I plan to expand this schema first to modules (and replicating the module name -> dist path logic), and then outwards again to merge in things like the CPAN Testers data, CPANTS, RT, CPAN Ratings and so on.

The functionality in CPAN::Index::Loader pulls the data from wherever, parses it, and then repopulates the database.

What I'm heading towards is one API that wraps over all the metadata from all the different services and places that hold fragments of the canonical data.

One API for accessing all the data of "CPAN".

This can then be reused any time it would be nice to have access to that data, in places like Module::Collection (my current need), for seperating the CPAN dependencies from third-part ones in a random group of distributions, and so on.

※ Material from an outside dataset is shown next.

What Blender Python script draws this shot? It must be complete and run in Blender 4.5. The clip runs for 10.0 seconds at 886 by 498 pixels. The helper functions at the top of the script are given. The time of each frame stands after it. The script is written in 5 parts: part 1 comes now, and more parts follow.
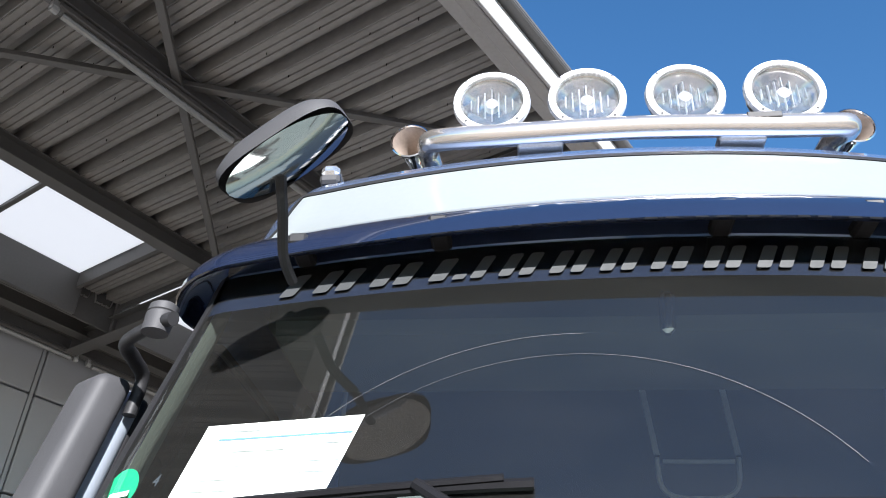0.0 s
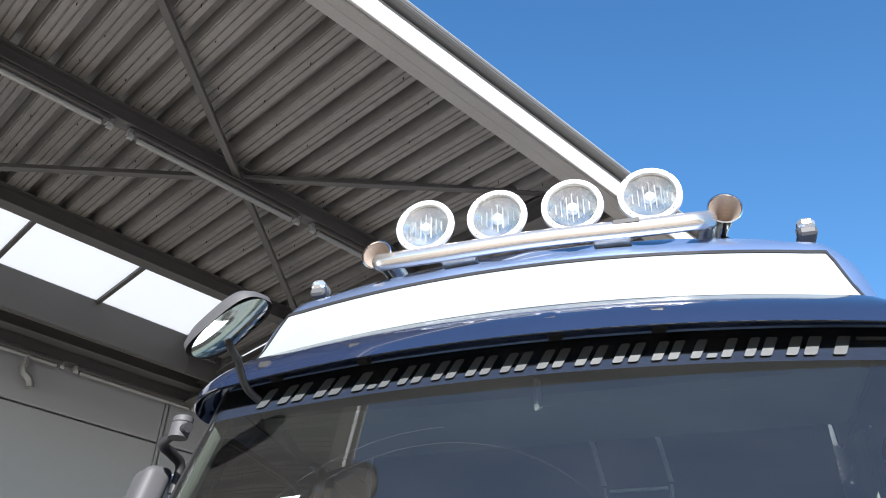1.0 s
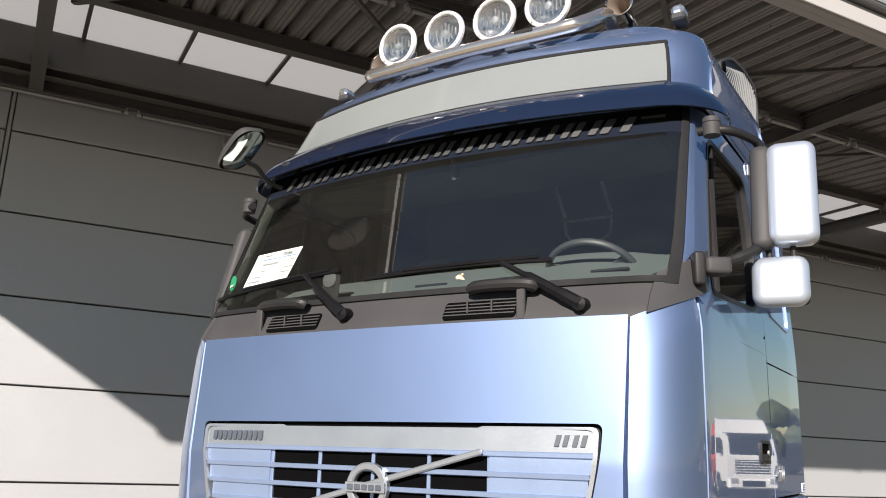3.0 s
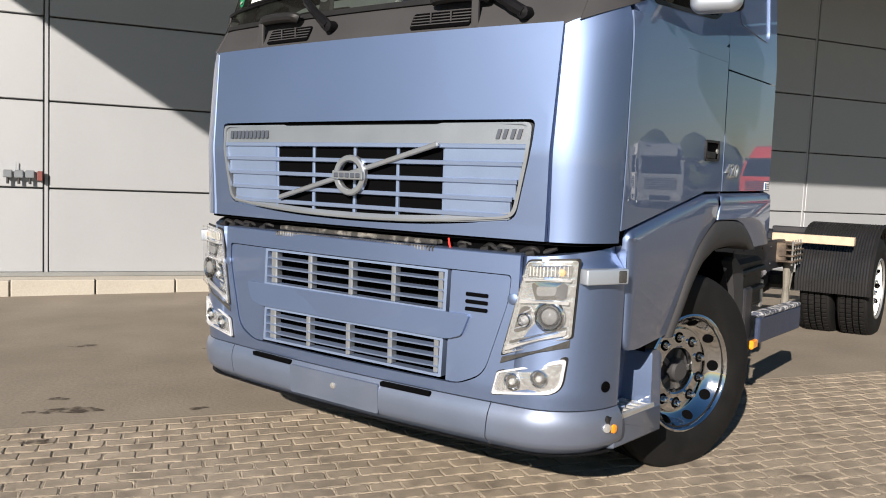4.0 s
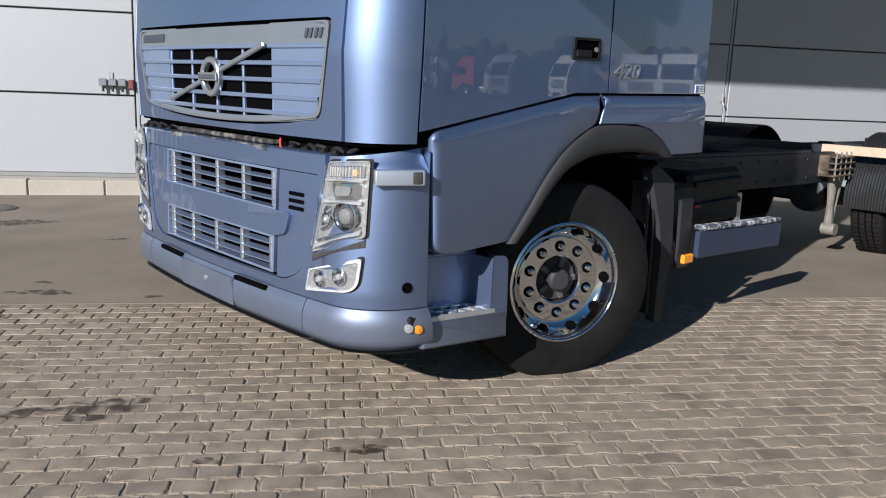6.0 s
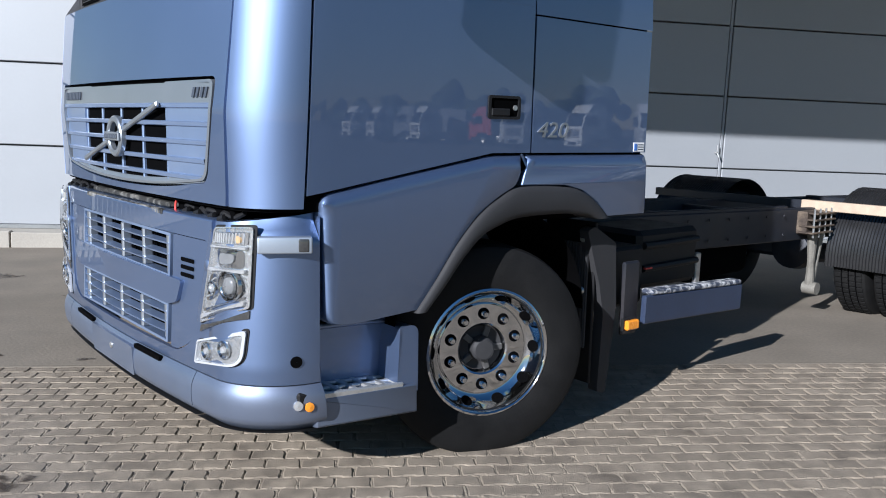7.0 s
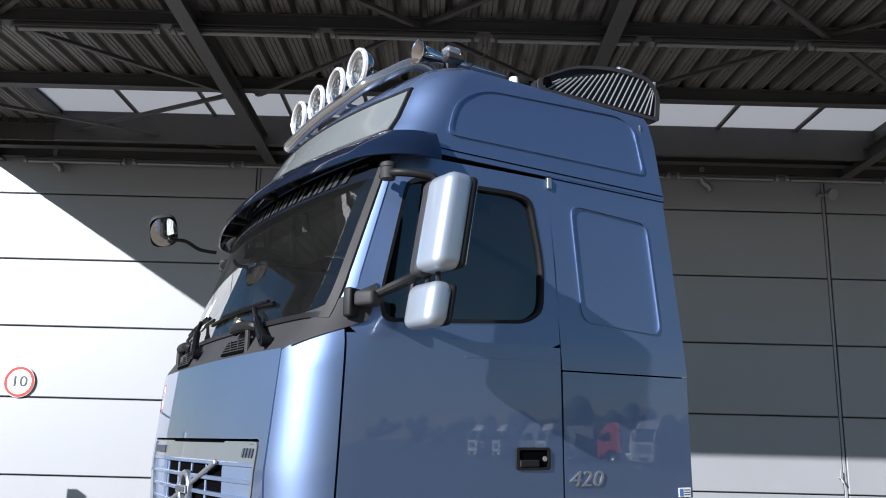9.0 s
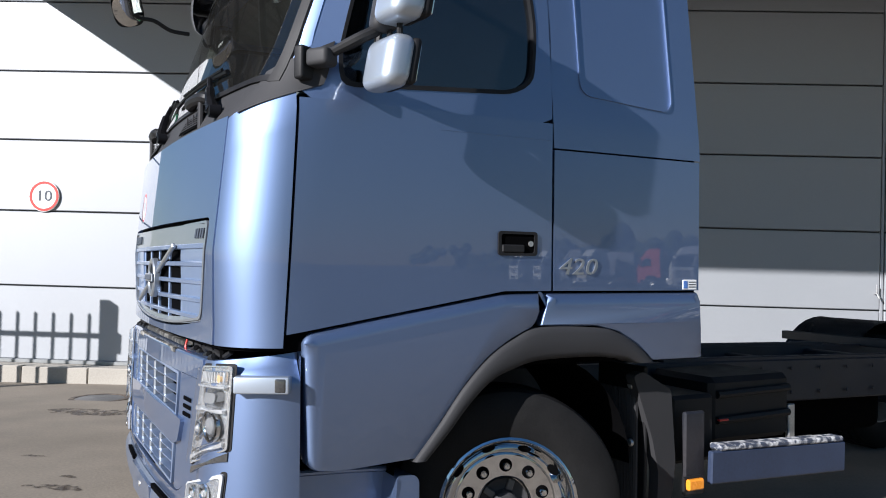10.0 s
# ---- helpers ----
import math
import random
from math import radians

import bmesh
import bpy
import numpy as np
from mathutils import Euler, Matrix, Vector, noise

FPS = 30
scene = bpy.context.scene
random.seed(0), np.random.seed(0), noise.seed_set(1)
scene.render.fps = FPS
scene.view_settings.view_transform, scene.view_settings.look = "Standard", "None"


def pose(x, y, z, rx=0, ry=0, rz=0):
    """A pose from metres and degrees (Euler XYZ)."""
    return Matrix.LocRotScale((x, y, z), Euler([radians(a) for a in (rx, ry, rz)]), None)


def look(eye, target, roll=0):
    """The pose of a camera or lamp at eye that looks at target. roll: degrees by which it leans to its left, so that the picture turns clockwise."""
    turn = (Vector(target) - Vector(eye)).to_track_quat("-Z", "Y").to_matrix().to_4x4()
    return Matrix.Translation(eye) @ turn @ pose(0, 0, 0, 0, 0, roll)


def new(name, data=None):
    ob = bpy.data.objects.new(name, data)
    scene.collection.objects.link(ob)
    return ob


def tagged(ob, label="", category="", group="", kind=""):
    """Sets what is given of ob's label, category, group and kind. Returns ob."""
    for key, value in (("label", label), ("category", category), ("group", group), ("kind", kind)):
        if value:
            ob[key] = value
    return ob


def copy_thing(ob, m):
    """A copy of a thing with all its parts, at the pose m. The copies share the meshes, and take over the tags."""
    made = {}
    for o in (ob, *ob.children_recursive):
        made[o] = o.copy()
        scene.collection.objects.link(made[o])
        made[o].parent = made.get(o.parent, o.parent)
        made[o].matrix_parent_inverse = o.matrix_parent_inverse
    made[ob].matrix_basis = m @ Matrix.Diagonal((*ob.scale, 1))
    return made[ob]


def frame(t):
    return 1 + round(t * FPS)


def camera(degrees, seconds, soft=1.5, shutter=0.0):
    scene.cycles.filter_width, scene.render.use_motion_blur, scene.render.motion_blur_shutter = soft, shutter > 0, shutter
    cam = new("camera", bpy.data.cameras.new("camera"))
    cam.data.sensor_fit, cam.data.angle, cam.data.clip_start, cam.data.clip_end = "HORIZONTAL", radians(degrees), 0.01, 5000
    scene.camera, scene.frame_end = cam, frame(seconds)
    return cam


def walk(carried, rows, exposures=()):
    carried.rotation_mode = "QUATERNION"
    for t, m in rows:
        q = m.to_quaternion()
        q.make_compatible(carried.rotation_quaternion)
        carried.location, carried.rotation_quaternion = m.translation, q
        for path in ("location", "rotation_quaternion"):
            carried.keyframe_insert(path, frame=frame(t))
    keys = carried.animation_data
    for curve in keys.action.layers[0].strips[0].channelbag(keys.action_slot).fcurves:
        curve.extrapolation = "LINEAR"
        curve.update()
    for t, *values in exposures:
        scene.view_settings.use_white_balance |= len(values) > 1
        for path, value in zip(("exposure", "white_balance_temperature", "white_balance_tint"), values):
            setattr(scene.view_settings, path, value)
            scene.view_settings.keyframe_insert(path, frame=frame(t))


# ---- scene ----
cam = camera(56.0, 10.0, 1.0)
PATH = [
    (0, (-0.361, -1.306, 1.969), (-0.551, 0.369, 3.046), 2.2),
    (0.5, (0.021, -1.654, 1.955), (-0.37, -0.021, 3.041), 1.6),
    (1, (0.404, -2.027, 1.87), (-0.056, -0.408, 2.951), 1.2),
    (1.5, (0.778, -2.327, 1.789), (0.223, -0.671, 2.764), 0.9),
    (2, (1.171, -2.599, 1.732), (0.468, -0.865, 2.44), 0.9),
    (2.2, (1.29, -2.72, 1.705), (0.541, -0.974, 2.331), 0.9),
    (3.3, (2.266, -2.81, 1.576), (1.163, -1.178, 1.922), 1.8),
    (3.5, (2.378, -2.855, 1.528), (1.24, -1.224, 1.744), 1.8),
    (4, (2.705, -2.899, 1.516), (1.517, -1.301, 1.327), 1.7),
    (4.5, (3.066, -2.777, 1.508), (1.786, -1.287, 1.134), 1.6),
    (5, (3.356, -2.501, 1.501), (1.965, -1.121, 1.102), 1.4),
    (5.5, (3.662, -2.206, 1.501), (2.215, -0.887, 1.095), 1.1),
    (5.7, (3.767, -2.074, 1.505), (2.308, -0.768, 1.097), 1.3),
    (6.8, (3.982, -1.424, 1.546), (2.489, -0.142, 1.185), 1.5),
    (7, (4.019, -1.334, 1.57), (2.501, -0.065, 1.274), 1.4),
    (7.5, (4.187, -1.281, 1.633), (2.56, -0.118, 1.613), 1.2),
    (8, (4.352, -1.354, 1.707), (2.7, -0.246, 1.909), 1.0),
    (8.5, (4.454, -1.305, 1.751), (2.805, -0.253, 2.169), 0.6),
    (9, (4.539, -1.148, 1.74), (2.864, -0.15, 2.185), 0.5),
    (9.5, (4.446, -0.919, 1.646), (2.725, 0.037, 1.996), 0.5),
    (10, (4.285, -0.644, 1.553), (2.516, 0.29, 1.593), 0.7),
]
walk(cam, [(t, look(eye, target, roll)) for t, eye, target, roll in PATH], exposures=[(0.0, 1.52, 5680, 11), (0.5, 1.58, 5750, 10), (1.0, 1.70, 5750, 10), (1.5, 1.60, 5850, 11), (2.0, 1.15, 6150, 17), (3.5, 0.39, 6550, 12), (4.5, 0.06, 6550, 12), (5.5, -0.03, 6230, 12), (7.0, 0.06, 5430, 11), (7.5, 0.24, 5560, 11), (8.0, 0.23, 5750, 11), (9.0, 0.24, 5640, 12), (10.0, 0.22, 5700, 12)])

# ---- world, sun ----
SUN_TRAVEL = Vector((-2.5, 9.1, -4.33)).normalized()
world = bpy.data.worlds.new("sky")
scene.world = world
world.use_nodes = True
sky = world.node_tree.nodes.new("ShaderNodeTexSky")
sky.sky_type, sky.sun_disc = "NISHITA", False
sky.sun_elevation = math.asin(-SUN_TRAVEL.z)
sky.sun_rotation = math.atan2(-SUN_TRAVEL.x, -SUN_TRAVEL.y)
sky.air_density, sky.dust_density, sky.ozone_density = 1.3, 0.1, 3.2
back = world.node_tree.nodes["Background"]
hue = world.node_tree.nodes.new("ShaderNodeHueSaturation")
hue.inputs["Saturation"].default_value = 1.18
world.node_tree.links.new(sky.outputs[0], hue.inputs["Color"])
world.node_tree.links.new(hue.outputs[0], back.inputs[0])
back.inputs[1].default_value = 0.063
sun = new("sun", bpy.data.lights.new("sun", "SUN"))
sun.data.energy, sun.data.angle, sun.data.color = 8.2, radians(0.55), (1.0, 0.91, 0.80)
sun.matrix_world = look((0, 0, 30), Vector((0, 0, 30)) + SUN_TRAVEL)


# ---- materials ----
def mat(name, col, rough=0.5, metal=0.0, var=0.12, scale=3.0, fine=60.0, bump=0.05, coat=0.0, spec=0.5, bump_d=0.002, rvar=0.08, stretch=(1, 1, 1), tint=None, tint_amt=0.0, rand=0.0, coat_ior=1.5):
    """Two scales of variation in colour and roughness, and a fine relief."""
    m = bpy.data.materials.new(name)
    m.use_nodes = True
    nt = m.node_tree
    b = nt.nodes["Principled BSDF"]
    L = nt.links.new
    co = nt.nodes.new("ShaderNodeTexCoord")
    mp = nt.nodes.new("ShaderNodeMapping")
    mp.inputs["Scale"].default_value = stretch
    L(co.outputs["Object"], mp.inputs[0])
    big, small = nt.nodes.new("ShaderNodeTexNoise"), nt.nodes.new("ShaderNodeTexNoise")
    for n, s, d in ((big, scale, 4), (small, fine, 3)):
        n.inputs["Scale"].default_value, n.inputs["Detail"].default_value = s, d
        L(mp.outputs[0], n.inputs[0])
    add = nt.nodes.new("ShaderNodeMath")
    add.operation = "ADD"
    L(big.outputs[0], add.inputs[0])
    L(small.outputs[0], add.inputs[1])
    span = nt.nodes.new("ShaderNodeMapRange")
    span.inputs["From Min"].default_value, span.inputs["From Max"].default_value = 0.6, 1.4
    span.inputs["To Min"].default_value, span.inputs["To Max"].default_value = 1 - var, 1 + var
    L(add.outputs[0], span.inputs[0])
    shade = nt.nodes.new("ShaderNodeVectorMath")
    shade.operation = "SCALE"
    L(span.outputs[0], shade.inputs["Scale"])
    src = None
    if tint:
        mix = nt.nodes.new("ShaderNodeMix")
        mix.data_type = "RGBA"
        mix.inputs[6].default_value, mix.inputs[7].default_value = (*col, 1), (*tint, 1)
        patch_n = nt.nodes.new("ShaderNodeTexNoise")
        patch_n.inputs["Scale"].default_value, patch_n.inputs["Detail"].default_value = scale * 0.45, 6
        L(mp.outputs[0], patch_n.inputs[0])
        pr = nt.nodes.new("ShaderNodeMapRange")
        pr.inputs["From Min"].default_value, pr.inputs["From Max"].default_value = 0.45, 0.7
        pr.inputs["To Max"].default_value = tint_amt
        L(patch_n.outputs[0], pr.inputs[0])
        L(pr.outputs[0], mix.inputs[0])
        src = mix.outputs[2]
    if src:
        L(src, shade.inputs[0])
    else:
        shade.inputs[0].default_value = col
    out = shade.outputs[0]
    if rand:
        oi = nt.nodes.new("ShaderNodeObjectInfo")
        geo = nt.nodes.new("ShaderNodeNewGeometry")
        ad = nt.nodes.new("ShaderNodeMath")
        ad.operation = "ADD"
        L(oi.outputs["Random"], ad.inputs[0])
        L(geo.outputs["Random Per Island"], ad.inputs[1])
        fr = nt.nodes.new("ShaderNodeMath")
        fr.operation = "FRACT"
        L(ad.outputs[0], fr.inputs[0])
        r2 = nt.nodes.new("ShaderNodeMapRange")
        r2.inputs["To Min"].default_value, r2.inputs["To Max"].default_value = 1 - rand, 1 + rand
        L(fr.outputs[0], r2.inputs[0])
        sh2 = nt.nodes.new("ShaderNodeVectorMath")
        sh2.operation = "SCALE"
        L(out, sh2.inputs[0])
        L(r2.outputs[0], sh2.inputs["Scale"])
        out = sh2.outputs[0]
    L(out, b.inputs["Base Color"])
    rr = nt.nodes.new("ShaderNodeMapRange")
    rr.inputs["From Min"].default_value, rr.inputs["From Max"].default_value = 0.6, 1.4
    rr.inputs["To Min"].default_value, rr.inputs["To Max"].default_value = max(0.0, rough - rvar), min(1, rough + rvar)
    L(add.outputs[0], rr.inputs[0])
    L(rr.outputs[0], b.inputs["Roughness"])
    b.inputs["Metallic"].default_value = metal
    b.inputs["Specular IOR Level"].default_value = spec
    b.inputs["Coat Weight"].default_value = coat
    b.inputs["Coat Roughness"].default_value = 0.015
    b.inputs["Coat IOR"].default_value = coat_ior
    if bump:
        bp = nt.nodes.new("ShaderNodeBump")
        bp.inputs["Strength"].default_value, bp.inputs["Distance"].default_value = bump, bump_d
        L(small.outputs[0], bp.inputs["Height"])
        L(bp.outputs[0], b.inputs["Normal"])
    return m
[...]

Name for the CPAN ecosystem

DAxelrod on 2006-09-26T22:14:10

the entire code ecosystem that sits above the Perl 5 language surface and just happens to include "CPAN"

We need a name for this. Would CPAN Ecosystem do?

Re:Name for the CPAN ecosystem

Alias on 2006-09-26T23:39:31
CPAN Ecosystem probably doesn't cover it accurately enough. Perl 5 Ecosystem might cover it more accurately, but it's really Larry's call. I don't even know if he has a term for it.

I've generally found the surface concept to work well, even up to conversations with Audrey and Larry.

The problem with naming is that it would need to include things like the Perl core, or rather the non-essential modules like File::Spec that are dual-lifed.

It includes Bundles, and the CPAN client itself, and Inline, and a hundred other bits and pieces that are distinct works in their own right, and not necesarily part of the CPAN, but which form distinct elements of the richness.

But I think there is qute possibly a need for a distinction between The CPAN that people like aevil talk about (just the FTP and mirrors and such) and what the layman perceives as CPAN, which includes rt.cpan and search.cpan and the dozen other services.

Perhaps "CPAN Cloud" or some such? :/